__SUPPLIED INFORMATION__:
+-------+

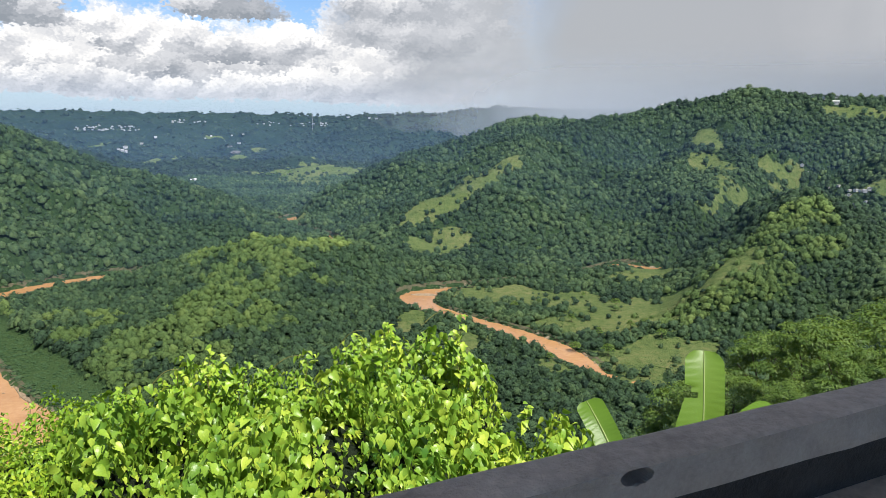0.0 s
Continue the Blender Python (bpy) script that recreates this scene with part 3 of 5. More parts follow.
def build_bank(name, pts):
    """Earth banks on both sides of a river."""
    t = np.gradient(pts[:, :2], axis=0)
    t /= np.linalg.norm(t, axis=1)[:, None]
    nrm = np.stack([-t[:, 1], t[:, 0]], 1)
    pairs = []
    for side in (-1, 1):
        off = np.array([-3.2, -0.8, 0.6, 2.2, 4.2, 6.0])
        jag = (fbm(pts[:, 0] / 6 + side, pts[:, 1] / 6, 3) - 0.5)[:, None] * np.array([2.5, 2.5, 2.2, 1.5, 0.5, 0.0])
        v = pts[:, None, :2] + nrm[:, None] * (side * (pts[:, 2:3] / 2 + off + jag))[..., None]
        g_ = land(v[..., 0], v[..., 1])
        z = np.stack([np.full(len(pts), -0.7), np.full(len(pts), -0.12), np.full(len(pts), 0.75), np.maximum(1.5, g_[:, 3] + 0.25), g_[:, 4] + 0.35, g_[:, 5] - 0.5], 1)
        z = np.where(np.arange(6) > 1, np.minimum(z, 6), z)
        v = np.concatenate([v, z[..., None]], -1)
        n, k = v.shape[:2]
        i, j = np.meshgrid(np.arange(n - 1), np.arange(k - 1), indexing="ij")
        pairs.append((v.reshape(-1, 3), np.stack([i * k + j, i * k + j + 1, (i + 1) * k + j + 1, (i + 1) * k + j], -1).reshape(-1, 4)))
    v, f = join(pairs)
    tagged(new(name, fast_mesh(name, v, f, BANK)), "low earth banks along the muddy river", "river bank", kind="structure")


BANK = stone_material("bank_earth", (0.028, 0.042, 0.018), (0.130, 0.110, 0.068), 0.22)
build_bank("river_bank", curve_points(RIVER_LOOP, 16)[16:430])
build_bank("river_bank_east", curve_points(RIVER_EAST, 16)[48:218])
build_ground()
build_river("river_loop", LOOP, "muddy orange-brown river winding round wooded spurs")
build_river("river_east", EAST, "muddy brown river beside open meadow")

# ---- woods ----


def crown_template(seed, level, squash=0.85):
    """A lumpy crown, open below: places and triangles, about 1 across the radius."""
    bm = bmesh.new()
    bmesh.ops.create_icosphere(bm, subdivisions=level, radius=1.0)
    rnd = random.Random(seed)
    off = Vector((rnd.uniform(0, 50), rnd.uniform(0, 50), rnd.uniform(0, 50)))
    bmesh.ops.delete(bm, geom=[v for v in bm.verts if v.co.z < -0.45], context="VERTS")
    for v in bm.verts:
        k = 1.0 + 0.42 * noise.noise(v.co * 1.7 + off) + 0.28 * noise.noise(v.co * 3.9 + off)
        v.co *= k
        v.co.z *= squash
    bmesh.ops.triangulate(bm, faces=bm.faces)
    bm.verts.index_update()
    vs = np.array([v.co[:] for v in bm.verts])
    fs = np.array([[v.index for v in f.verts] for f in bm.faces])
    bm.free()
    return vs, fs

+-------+

__GIVEN TASK__: In the listing above, locate the line containing "Continue the Blender" and the line containing "earth banks along". Extract those two lines and every line between them, exactly as written, and only those.

__ANSWER TO THE EXERCISE__:
Continue the Blender Python (bpy) script that recreates this scene with part 3 of 5. More parts follow.
def build_bank(name, pts):
    """Earth banks on both sides of a river."""
    t = np.gradient(pts[:, :2], axis=0)
    t /= np.linalg.norm(t, axis=1)[:, None]
    nrm = np.stack([-t[:, 1], t[:, 0]], 1)
    pairs = []
    for side in (-1, 1):
        off = np.array([-3.2, -0.8, 0.6, 2.2, 4.2, 6.0])
        jag = (fbm(pts[:, 0] / 6 + side, pts[:, 1] / 6, 3) - 0.5)[:, None] * np.array([2.5, 2.5, 2.2, 1.5, 0.5, 0.0])
        v = pts[:, None, :2] + nrm[:, None] * (side * (pts[:, 2:3] / 2 + off + jag))[..., None]
        g_ = land(v[..., 0], v[..., 1])
        z = np.stack([np.full(len(pts), -0.7), np.full(len(pts), -0.12), np.full(len(pts), 0.75), np.maximum(1.5, g_[:, 3] + 0.25), g_[:, 4] + 0.35, g_[:, 5] - 0.5], 1)
        z = np.where(np.arange(6) > 1, np.minimum(z, 6), z)
        v = np.concatenate([v, z[..., None]], -1)
        n, k = v.shape[:2]
        i, j = np.meshgrid(np.arange(n - 1), np.arange(k - 1), indexing="ij")
        pairs.append((v.reshape(-1, 3), np.stack([i * k + j, i * k + j + 1, (i + 1) * k + j + 1, (i + 1) * k + j], -1).reshape(-1, 4)))
    v, f = join(pairs)
    tagged(new(name, fast_mesh(name, v, f, BANK)), "low earth banks along the muddy river", "river bank", kind="structure")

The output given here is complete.